▶ Given request
Look through the material below and give the number of lines holding "import", with no other words.

▶ Dataset content
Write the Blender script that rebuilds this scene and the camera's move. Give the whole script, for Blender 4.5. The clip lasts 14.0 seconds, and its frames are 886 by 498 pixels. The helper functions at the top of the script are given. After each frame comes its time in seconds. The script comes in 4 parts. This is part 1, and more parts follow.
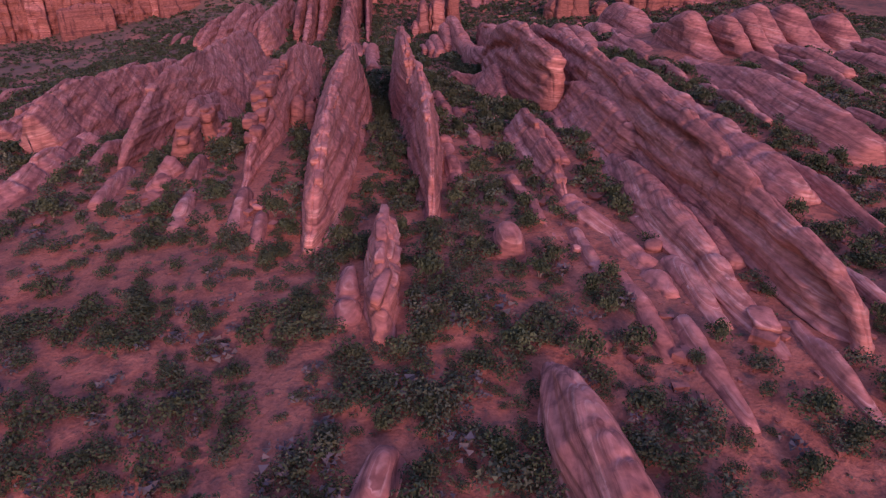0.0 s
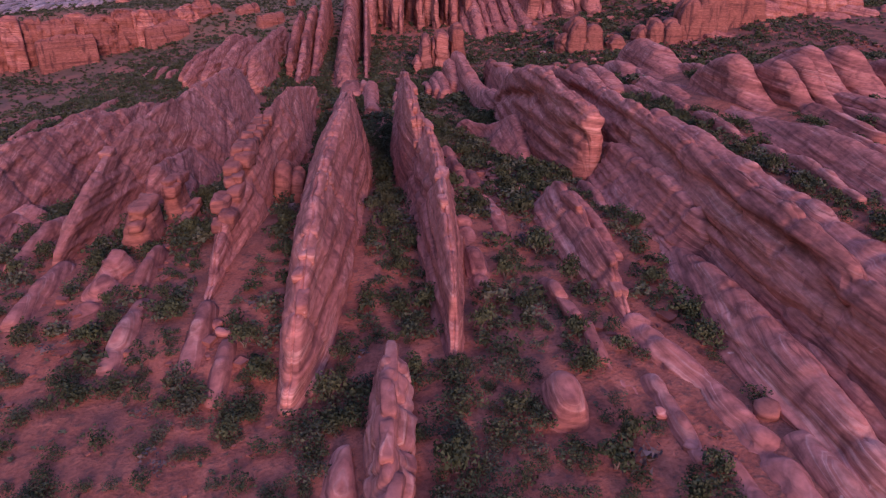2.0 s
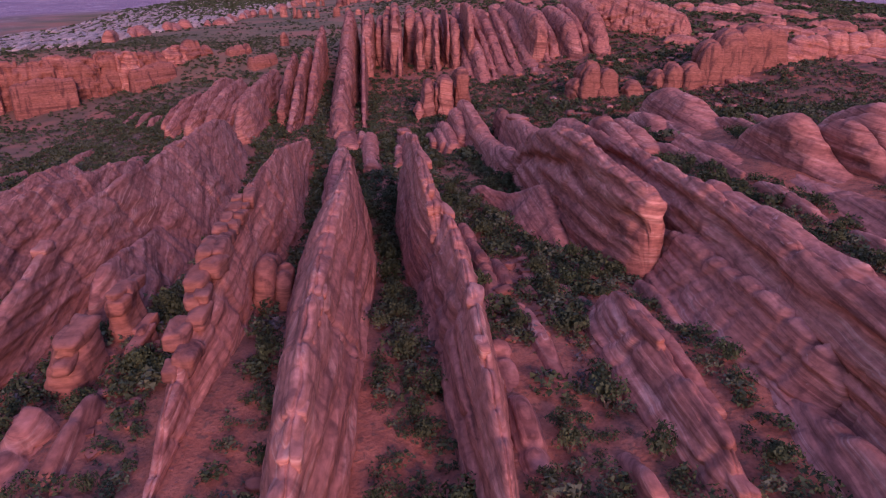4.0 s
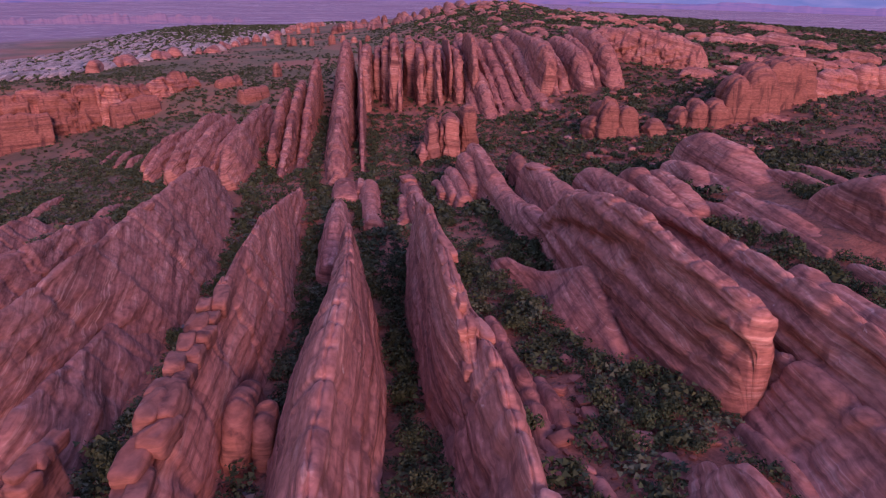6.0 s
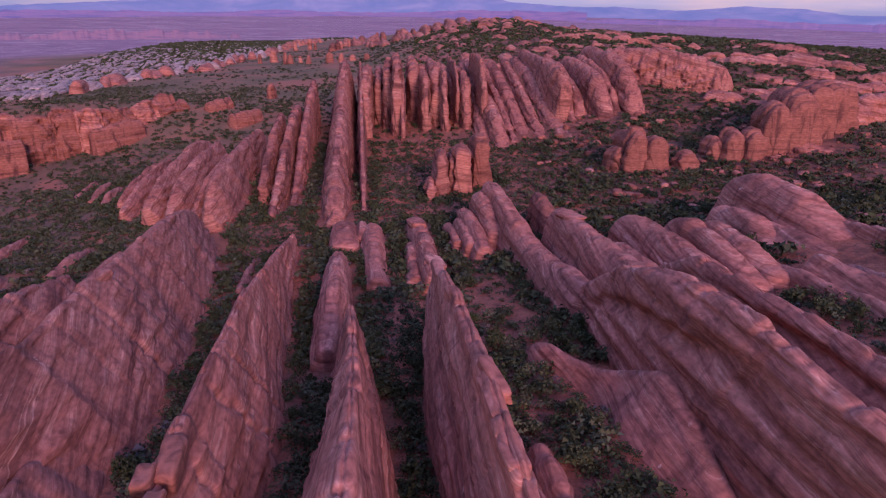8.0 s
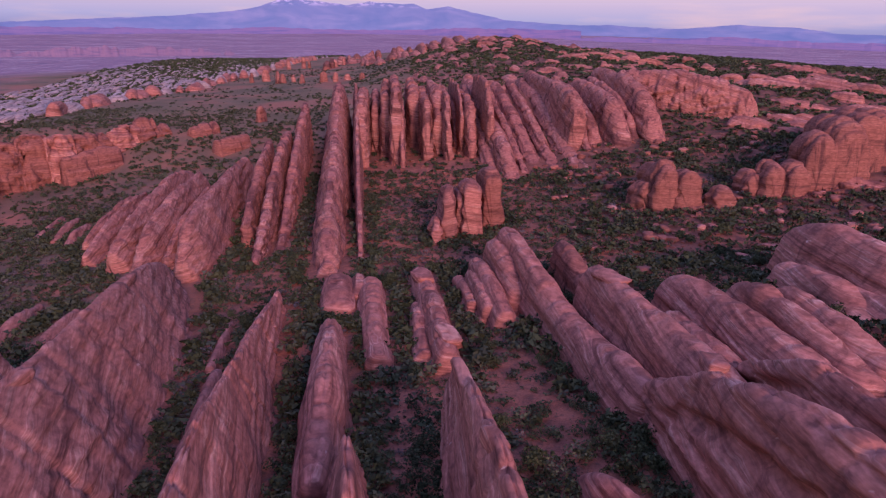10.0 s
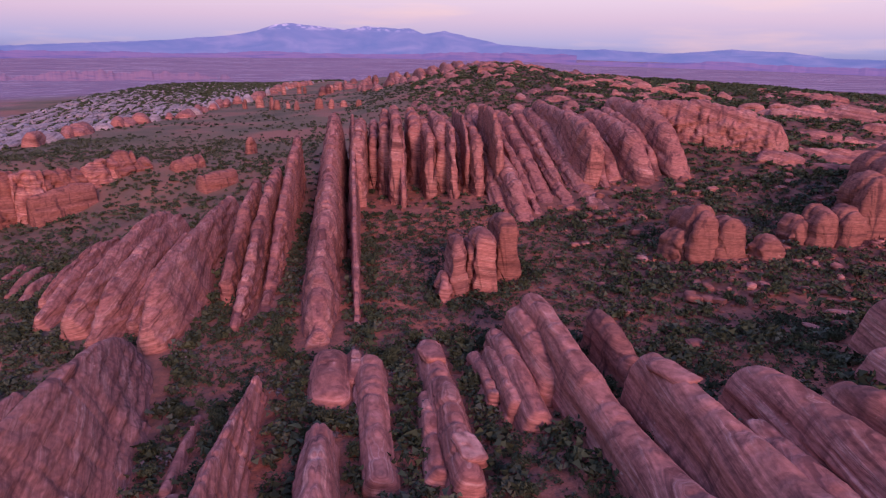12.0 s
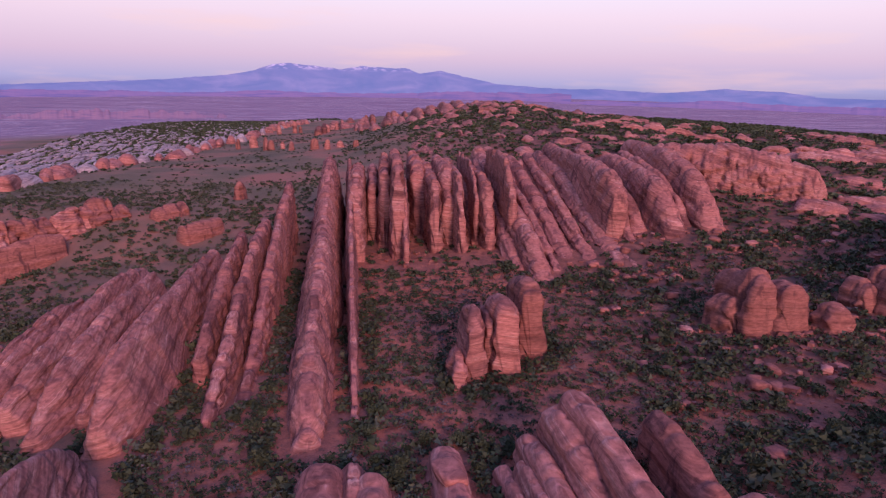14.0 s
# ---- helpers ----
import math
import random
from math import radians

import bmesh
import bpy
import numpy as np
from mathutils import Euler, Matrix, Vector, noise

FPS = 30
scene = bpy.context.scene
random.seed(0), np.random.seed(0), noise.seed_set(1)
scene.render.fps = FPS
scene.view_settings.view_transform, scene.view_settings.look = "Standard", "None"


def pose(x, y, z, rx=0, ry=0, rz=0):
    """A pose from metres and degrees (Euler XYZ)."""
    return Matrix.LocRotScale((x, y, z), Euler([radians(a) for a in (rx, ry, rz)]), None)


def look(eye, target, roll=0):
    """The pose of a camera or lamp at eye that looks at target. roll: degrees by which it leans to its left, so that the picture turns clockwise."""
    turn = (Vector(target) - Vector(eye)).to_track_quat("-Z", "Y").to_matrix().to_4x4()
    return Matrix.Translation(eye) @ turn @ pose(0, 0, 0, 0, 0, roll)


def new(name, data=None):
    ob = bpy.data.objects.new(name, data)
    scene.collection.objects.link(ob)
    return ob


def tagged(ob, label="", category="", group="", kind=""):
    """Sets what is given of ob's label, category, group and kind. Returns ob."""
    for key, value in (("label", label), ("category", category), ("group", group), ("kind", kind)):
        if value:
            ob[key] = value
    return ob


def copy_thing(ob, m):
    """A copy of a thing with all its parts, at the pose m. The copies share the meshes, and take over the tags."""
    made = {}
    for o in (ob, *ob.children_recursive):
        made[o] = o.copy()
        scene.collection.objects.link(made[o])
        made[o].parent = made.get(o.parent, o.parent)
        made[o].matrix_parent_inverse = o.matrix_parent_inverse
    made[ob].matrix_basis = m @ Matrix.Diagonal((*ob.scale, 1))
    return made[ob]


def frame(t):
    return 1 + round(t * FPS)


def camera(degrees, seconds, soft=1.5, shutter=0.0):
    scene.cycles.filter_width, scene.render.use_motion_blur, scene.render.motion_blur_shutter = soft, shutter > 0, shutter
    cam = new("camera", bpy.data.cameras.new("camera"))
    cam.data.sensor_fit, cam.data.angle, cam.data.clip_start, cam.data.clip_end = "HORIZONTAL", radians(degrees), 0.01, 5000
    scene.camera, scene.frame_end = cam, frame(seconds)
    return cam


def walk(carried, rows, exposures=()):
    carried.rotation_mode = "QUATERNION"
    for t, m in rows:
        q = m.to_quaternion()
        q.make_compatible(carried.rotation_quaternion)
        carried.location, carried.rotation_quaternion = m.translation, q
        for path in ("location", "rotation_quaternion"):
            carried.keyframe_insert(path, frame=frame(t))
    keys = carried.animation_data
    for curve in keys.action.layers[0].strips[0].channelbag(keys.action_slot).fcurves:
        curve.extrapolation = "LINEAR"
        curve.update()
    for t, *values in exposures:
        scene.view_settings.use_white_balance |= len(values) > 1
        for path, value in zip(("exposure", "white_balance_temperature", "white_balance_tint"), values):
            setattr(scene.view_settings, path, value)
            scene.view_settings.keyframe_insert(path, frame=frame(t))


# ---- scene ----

▶ Output below
7